LISTING -
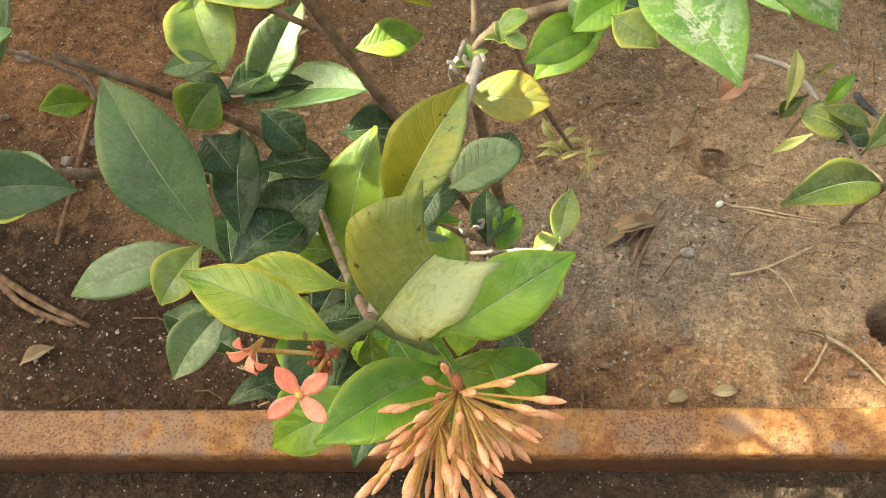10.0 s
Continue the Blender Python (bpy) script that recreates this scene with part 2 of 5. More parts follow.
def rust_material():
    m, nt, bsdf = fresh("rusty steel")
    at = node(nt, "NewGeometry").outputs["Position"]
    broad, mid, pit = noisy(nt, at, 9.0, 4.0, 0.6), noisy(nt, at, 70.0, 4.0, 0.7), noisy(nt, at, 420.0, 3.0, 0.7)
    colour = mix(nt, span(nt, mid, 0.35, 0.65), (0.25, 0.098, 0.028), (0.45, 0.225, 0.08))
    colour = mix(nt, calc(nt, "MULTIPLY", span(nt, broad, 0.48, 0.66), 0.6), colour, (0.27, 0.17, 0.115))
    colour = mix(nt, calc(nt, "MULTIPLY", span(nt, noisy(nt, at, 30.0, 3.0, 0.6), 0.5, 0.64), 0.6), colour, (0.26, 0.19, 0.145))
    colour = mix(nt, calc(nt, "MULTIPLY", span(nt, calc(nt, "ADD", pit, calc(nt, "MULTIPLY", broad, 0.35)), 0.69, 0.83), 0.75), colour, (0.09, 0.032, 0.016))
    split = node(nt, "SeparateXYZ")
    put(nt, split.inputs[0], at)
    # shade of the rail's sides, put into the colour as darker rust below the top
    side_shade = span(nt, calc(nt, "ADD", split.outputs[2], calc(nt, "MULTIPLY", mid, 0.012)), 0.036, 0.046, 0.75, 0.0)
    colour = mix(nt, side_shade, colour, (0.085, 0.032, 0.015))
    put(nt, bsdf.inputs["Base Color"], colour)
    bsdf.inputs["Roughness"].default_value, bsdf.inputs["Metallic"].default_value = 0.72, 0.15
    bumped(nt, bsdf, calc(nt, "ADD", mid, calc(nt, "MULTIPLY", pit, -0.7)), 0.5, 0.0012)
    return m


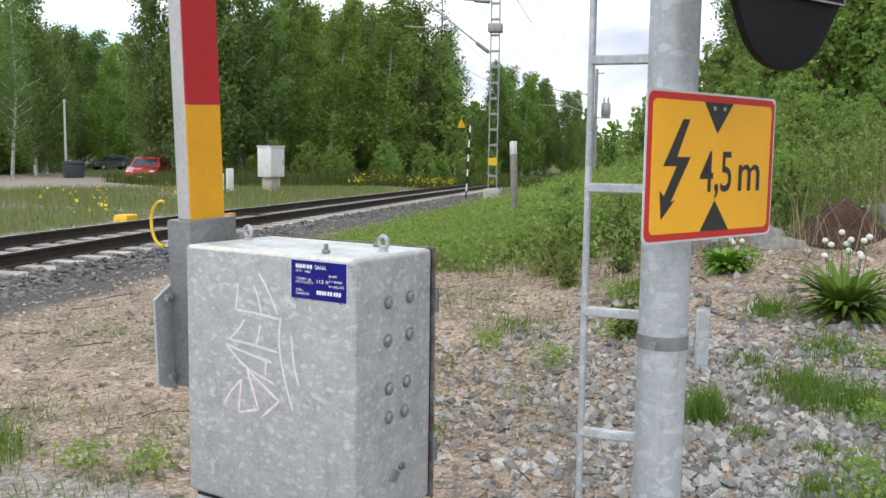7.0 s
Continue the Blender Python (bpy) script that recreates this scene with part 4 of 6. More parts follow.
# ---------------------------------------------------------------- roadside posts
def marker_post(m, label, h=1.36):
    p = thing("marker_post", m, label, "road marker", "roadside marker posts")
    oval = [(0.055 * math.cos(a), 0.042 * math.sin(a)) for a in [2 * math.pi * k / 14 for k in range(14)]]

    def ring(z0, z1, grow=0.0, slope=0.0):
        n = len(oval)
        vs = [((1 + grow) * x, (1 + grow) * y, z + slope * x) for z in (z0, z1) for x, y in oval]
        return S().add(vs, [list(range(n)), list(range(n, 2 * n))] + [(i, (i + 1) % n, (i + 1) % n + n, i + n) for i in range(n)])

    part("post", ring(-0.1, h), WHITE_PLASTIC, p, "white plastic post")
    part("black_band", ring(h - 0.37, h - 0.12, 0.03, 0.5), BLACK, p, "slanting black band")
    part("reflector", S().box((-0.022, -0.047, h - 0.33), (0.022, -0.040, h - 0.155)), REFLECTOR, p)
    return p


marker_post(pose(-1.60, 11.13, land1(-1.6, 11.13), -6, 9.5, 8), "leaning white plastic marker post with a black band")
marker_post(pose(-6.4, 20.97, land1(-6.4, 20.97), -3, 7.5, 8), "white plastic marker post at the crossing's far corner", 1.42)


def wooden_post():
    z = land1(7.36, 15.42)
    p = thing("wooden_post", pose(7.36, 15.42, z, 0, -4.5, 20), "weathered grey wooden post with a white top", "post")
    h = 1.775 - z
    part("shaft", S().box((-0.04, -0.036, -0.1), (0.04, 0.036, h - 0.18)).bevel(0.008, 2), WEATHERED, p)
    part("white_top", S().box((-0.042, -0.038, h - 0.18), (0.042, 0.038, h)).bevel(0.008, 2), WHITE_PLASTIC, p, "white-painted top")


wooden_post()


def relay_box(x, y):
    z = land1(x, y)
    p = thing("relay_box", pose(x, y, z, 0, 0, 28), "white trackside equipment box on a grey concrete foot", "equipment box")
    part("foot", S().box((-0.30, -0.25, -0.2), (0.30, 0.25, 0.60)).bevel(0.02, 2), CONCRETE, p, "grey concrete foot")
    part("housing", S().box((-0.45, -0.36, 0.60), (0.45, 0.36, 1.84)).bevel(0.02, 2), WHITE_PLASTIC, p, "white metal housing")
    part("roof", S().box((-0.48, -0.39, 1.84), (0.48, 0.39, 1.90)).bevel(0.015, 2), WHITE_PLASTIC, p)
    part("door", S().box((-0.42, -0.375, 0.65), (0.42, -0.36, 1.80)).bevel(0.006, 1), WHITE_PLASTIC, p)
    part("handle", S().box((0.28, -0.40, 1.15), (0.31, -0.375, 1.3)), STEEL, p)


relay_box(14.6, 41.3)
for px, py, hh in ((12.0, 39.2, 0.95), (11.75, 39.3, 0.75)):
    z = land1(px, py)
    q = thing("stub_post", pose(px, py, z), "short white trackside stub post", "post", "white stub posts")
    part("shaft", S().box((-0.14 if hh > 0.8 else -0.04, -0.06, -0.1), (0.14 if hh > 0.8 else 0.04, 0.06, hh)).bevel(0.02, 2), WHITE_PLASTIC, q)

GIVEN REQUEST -
Pictures don't belong in the copy. Transcribe every record exactly as it appears.

FINAL ANSWER -
10.0 s
Continue the Blender Python (bpy) script that recreates this scene with part 2 of 5. More parts follow.
def rust_material():
    m, nt, bsdf = fresh("rusty steel")
    at = node(nt, "NewGeometry").outputs["Position"]
    broad, mid, pit = noisy(nt, at, 9.0, 4.0, 0.6), noisy(nt, at, 70.0, 4.0, 0.7), noisy(nt, at, 420.0, 3.0, 0.7)
    colour = mix(nt, span(nt, mid, 0.35, 0.65), (0.25, 0.098, 0.028), (0.45, 0.225, 0.08))
    colour = mix(nt, calc(nt, "MULTIPLY", span(nt, broad, 0.48, 0.66), 0.6), colour, (0.27, 0.17, 0.115))
    colour = mix(nt, calc(nt, "MULTIPLY", span(nt, noisy(nt, at, 30.0, 3.0, 0.6), 0.5, 0.64), 0.6), colour, (0.26, 0.19, 0.145))
    colour = mix(nt, calc(nt, "MULTIPLY", span(nt, calc(nt, "ADD", pit, calc(nt, "MULTIPLY", broad, 0.35)), 0.69, 0.83), 0.75), colour, (0.09, 0.032, 0.016))
    split = node(nt, "SeparateXYZ")
    put(nt, split.inputs[0], at)
    # shade of the rail's sides, put into the colour as darker rust below the top
    side_shade = span(nt, calc(nt, "ADD", split.outputs[2], calc(nt, "MULTIPLY", mid, 0.012)), 0.036, 0.046, 0.75, 0.0)
    colour = mix(nt, side_shade, colour, (0.085, 0.032, 0.015))
    put(nt, bsdf.inputs["Base Color"], colour)
    bsdf.inputs["Roughness"].default_value, bsdf.inputs["Metallic"].default_value = 0.72, 0.15
    bumped(nt, bsdf, calc(nt, "ADD", mid, calc(nt, "MULTIPLY", pit, -0.7)), 0.5, 0.0012)
    return m


7.0 s
Continue the Blender Python (bpy) script that recreates this scene with part 4 of 6. More parts follow.
# ---------------------------------------------------------------- roadside posts
def marker_post(m, label, h=1.36):
    p = thing("marker_post", m, label, "road marker", "roadside marker posts")
    oval = [(0.055 * math.cos(a), 0.042 * math.sin(a)) for a in [2 * math.pi * k / 14 for k in range(14)]]

    def ring(z0, z1, grow=0.0, slope=0.0):
        n = len(oval)
        vs = [((1 + grow) * x, (1 + grow) * y, z + slope * x) for z in (z0, z1) for x, y in oval]
        return S().add(vs, [list(range(n)), list(range(n, 2 * n))] + [(i, (i + 1) % n, (i + 1) % n + n, i + n) for i in range(n)])

    part("post", ring(-0.1, h), WHITE_PLASTIC, p, "white plastic post")
    part("black_band", ring(h - 0.37, h - 0.12, 0.03, 0.5), BLACK, p, "slanting black band")
    part("reflector", S().box((-0.022, -0.047, h - 0.33), (0.022, -0.040, h - 0.155)), REFLECTOR, p)
    return p


marker_post(pose(-1.60, 11.13, land1(-1.6, 11.13), -6, 9.5, 8), "leaning white plastic marker post with a black band")
marker_post(pose(-6.4, 20.97, land1(-6.4, 20.97), -3, 7.5, 8), "white plastic marker post at the crossing's far corner", 1.42)


def wooden_post():
    z = land1(7.36, 15.42)
    p = thing("wooden_post", pose(7.36, 15.42, z, 0, -4.5, 20), "weathered grey wooden post with a white top", "post")
    h = 1.775 - z
    part("shaft", S().box((-0.04, -0.036, -0.1), (0.04, 0.036, h - 0.18)).bevel(0.008, 2), WEATHERED, p)
    part("white_top", S().box((-0.042, -0.038, h - 0.18), (0.042, 0.038, h)).bevel(0.008, 2), WHITE_PLASTIC, p, "white-painted top")


wooden_post()


def relay_box(x, y):
    z = land1(x, y)
    p = thing("relay_box", pose(x, y, z, 0, 0, 28), "white trackside equipment box on a grey concrete foot", "equipment box")
    part("foot", S().box((-0.30, -0.25, -0.2), (0.30, 0.25, 0.60)).bevel(0.02, 2), CONCRETE, p, "grey concrete foot")
    part("housing", S().box((-0.45, -0.36, 0.60), (0.45, 0.36, 1.84)).bevel(0.02, 2), WHITE_PLASTIC, p, "white metal housing")
    part("roof", S().box((-0.48, -0.39, 1.84), (0.48, 0.39, 1.90)).bevel(0.015, 2), WHITE_PLASTIC, p)
    part("door", S().box((-0.42, -0.375, 0.65), (0.42, -0.36, 1.80)).bevel(0.006, 1), WHITE_PLASTIC, p)
    part("handle", S().box((0.28, -0.40, 1.15), (0.31, -0.375, 1.3)), STEEL, p)


relay_box(14.6, 41.3)
for px, py, hh in ((12.0, 39.2, 0.95), (11.75, 39.3, 0.75)):
    z = land1(px, py)
    q = thing("stub_post", pose(px, py, z), "short white trackside stub post", "post", "white stub posts")
    part("shaft", S().box((-0.14 if hh > 0.8 else -0.04, -0.06, -0.1), (0.14 if hh > 0.8 else 0.04, 0.06, hh)).bevel(0.02, 2), WHITE_PLASTIC, q)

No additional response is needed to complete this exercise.